Very few people are wrapped up in “over-consumerism” —shopping themselves silly as a manic attempt to replace spiritual fulfillment. Such an addiction is an aversive dependency just as alcoholism or gambling, but in these others, the remedial push is to get their act together. There is rarely a call to separate oneself from oneself, and reformers focus on those afflicted; they don’t declare it to be a worldwide epidemic. Their solution for this supposed rash of greed is only to relegate our time to idle prayer or to a cruder material pursuit they can understand, such as farming. Only in socialist slave-pens such as China, does a society need to focus solely on the preservation of Man’s body, a need their political system consistently fails to meet. Freedom translates into innovations for efficient farming requiring less labor, releasing individuals to create new products and new markets. Those who want to stop men from producing whatever comes to their mind as a salable product, then dictate to them how they will spend their time, their money and on what, are the ones to be criticized. America’s wonderful bounty of products is the result of every man’s right to exist being recognized, and that’s all. Breathe easily when a man is after money and luxuries he is willing to earn, because when he isn’t, he is after control. The Spirit Murderers are the ones responsible for wanting the unearned in both realms; the problem was created by them, in self-restraint supposedly solved by them, and the Finished Product was its result. This cold, mindless, dead relation to matter and spirit has nothing to do with us, so we should leave them to it. 

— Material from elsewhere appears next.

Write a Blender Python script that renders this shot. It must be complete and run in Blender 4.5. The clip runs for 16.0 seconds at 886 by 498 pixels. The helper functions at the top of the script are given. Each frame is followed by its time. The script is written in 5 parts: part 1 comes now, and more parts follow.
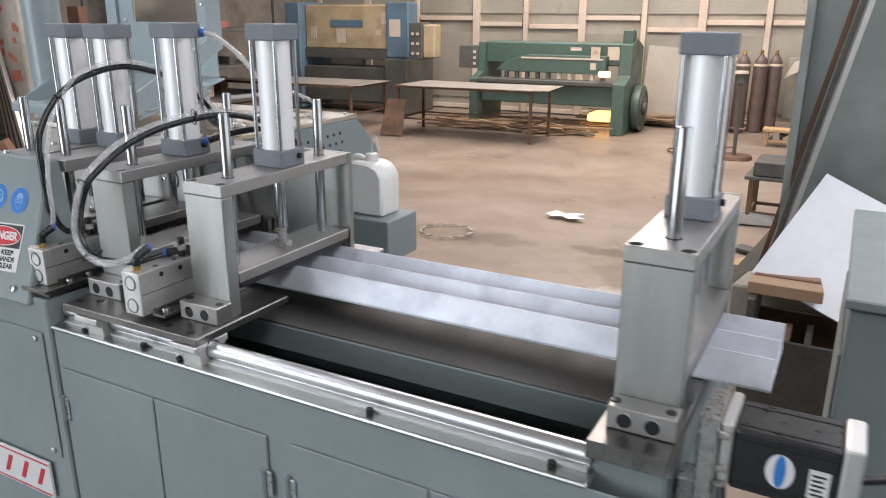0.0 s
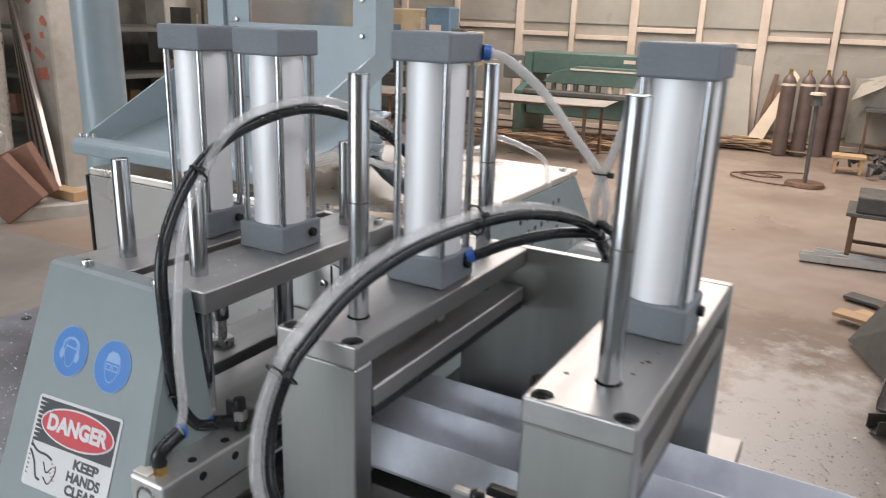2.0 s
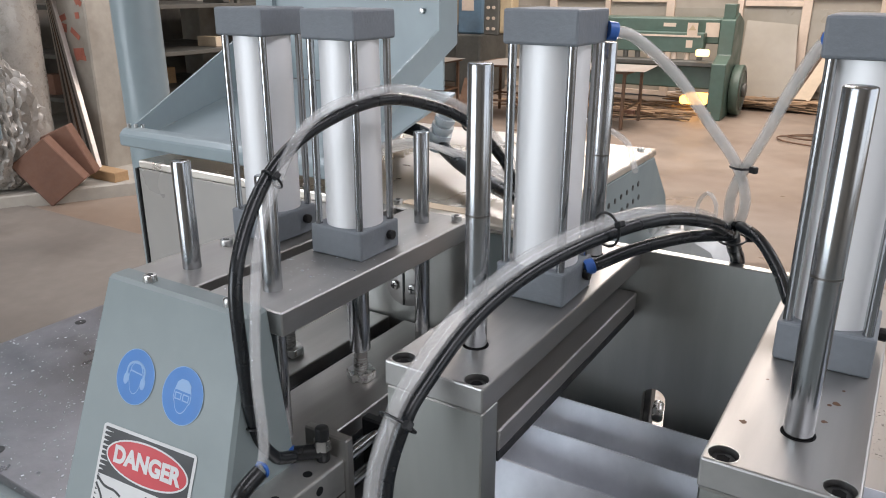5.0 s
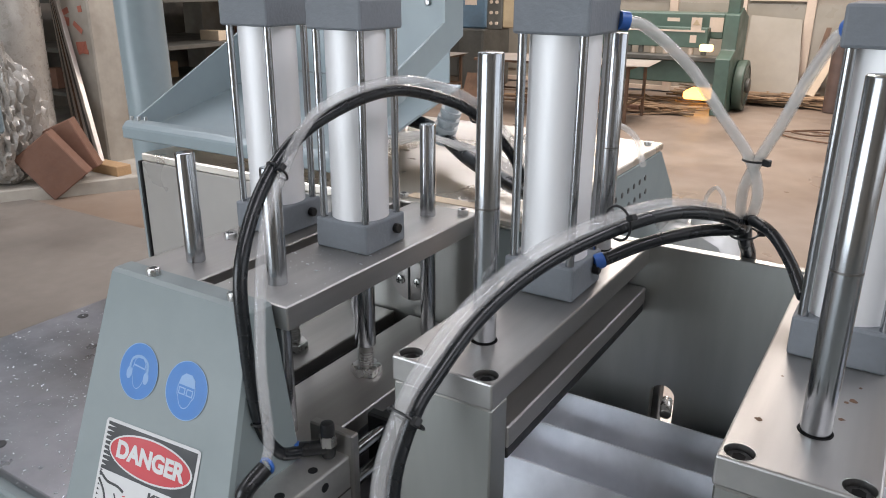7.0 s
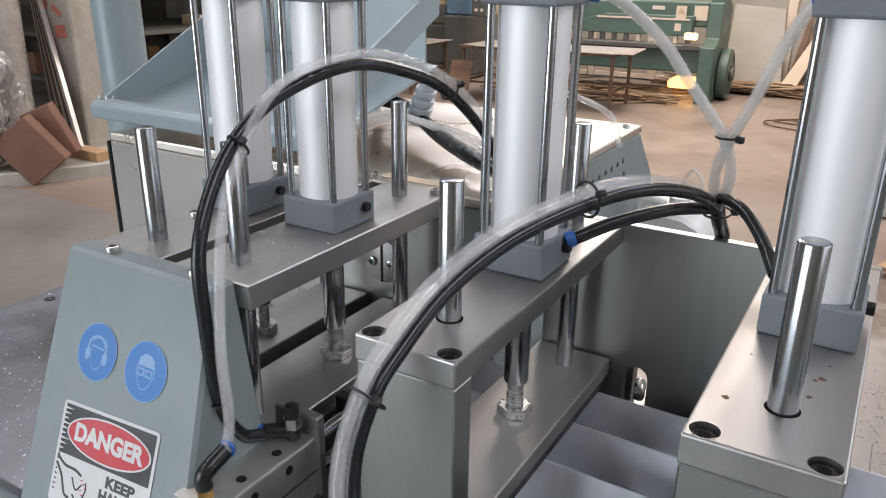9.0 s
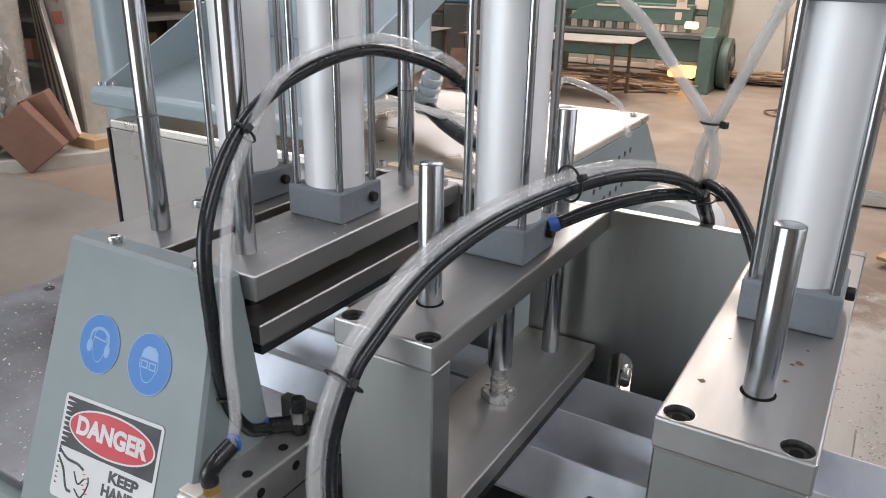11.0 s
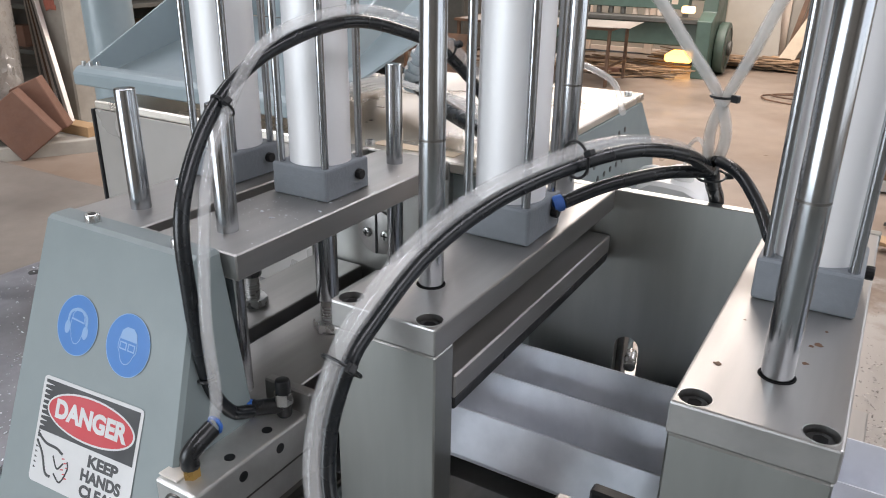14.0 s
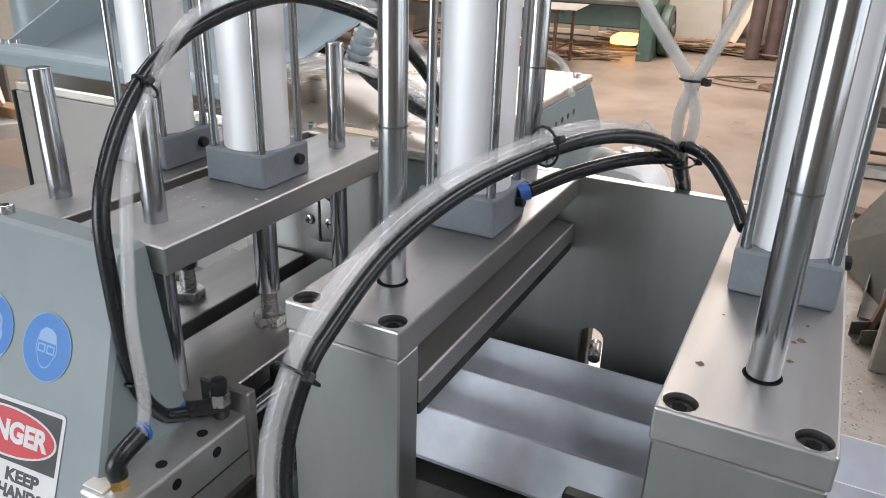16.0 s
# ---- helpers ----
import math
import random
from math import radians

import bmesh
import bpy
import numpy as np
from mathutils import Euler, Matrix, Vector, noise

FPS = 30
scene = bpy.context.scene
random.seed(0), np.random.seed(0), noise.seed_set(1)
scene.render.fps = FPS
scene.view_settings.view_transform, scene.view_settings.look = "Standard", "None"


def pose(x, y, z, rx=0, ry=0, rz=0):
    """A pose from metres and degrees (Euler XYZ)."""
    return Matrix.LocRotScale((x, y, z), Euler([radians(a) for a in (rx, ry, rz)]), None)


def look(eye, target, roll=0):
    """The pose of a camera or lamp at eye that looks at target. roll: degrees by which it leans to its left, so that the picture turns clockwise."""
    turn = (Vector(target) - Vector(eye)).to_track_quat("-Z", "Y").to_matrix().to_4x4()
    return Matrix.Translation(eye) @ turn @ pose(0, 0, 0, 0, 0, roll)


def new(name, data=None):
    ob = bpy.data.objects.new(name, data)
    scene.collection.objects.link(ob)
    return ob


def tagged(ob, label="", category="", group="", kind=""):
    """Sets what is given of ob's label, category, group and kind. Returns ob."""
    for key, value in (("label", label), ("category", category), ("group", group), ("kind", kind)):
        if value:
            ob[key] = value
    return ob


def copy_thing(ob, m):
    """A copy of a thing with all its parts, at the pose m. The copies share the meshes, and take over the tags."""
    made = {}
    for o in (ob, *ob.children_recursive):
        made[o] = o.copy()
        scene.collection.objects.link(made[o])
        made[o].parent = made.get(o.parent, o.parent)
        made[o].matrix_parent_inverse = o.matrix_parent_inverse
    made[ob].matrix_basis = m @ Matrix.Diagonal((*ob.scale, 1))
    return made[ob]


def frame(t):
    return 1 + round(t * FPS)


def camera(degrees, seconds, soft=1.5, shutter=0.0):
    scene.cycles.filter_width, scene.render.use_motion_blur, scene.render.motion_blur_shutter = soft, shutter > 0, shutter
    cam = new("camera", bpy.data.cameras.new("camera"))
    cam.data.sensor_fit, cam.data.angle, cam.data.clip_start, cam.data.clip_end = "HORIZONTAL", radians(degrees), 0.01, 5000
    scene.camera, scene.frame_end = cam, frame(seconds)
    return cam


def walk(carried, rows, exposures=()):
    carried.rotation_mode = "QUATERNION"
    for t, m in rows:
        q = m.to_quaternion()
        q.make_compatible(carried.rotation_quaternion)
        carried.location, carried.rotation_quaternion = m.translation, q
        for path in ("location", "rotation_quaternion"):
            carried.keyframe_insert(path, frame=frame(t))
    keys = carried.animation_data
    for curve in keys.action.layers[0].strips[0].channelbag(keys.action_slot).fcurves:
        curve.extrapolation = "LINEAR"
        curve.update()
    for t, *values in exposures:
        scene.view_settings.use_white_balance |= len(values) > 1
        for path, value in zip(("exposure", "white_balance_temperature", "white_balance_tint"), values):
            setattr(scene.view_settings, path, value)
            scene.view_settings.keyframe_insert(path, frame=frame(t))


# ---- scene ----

Self-made Man can and does act without harming. He can want properly. Most forget that those accused of being materialist, often put many unpaid years into their fields before any profit is realized, if at all. And profit, damned for centuries, is the basic necessity of life, the requirement that one stays ahead of even—in body and spirit. It is the third step of cognition, the act of creation—the hope of prosperity in any realm in which one dares to dream—that brings the human spirit to life. It is the fourth step of cognition—validation, whose equivalent in work is profit, which determines whether one remains on course. Whether one’s interest is commercial, romantic or both, profiting is not evil or wasteful as the Spirit Murderers claim, but essential: the very fiber of our self-esteem, and the key to the deepest spirituality a man can ever hope to reach—and they know it.  

To know that one’s divine inspiration has a productive purpose—that it brings joy to others and prosperity to ourselves, that our energy serves a sum, not to be lost in the past, but a value to be brought forward with every day of our lives—develops an inertia that will supercharge our exhilaration for living. This moral awareness is the whole point of Moral Armor. As a result, all thought and action becomes tied to prosperity, as it should be. The structure of every mind assumes the correct hierarchical order and gains the capacity to project across the span of its own existence, bringing to fruition a height of personal significance, almost too precious to contemplate.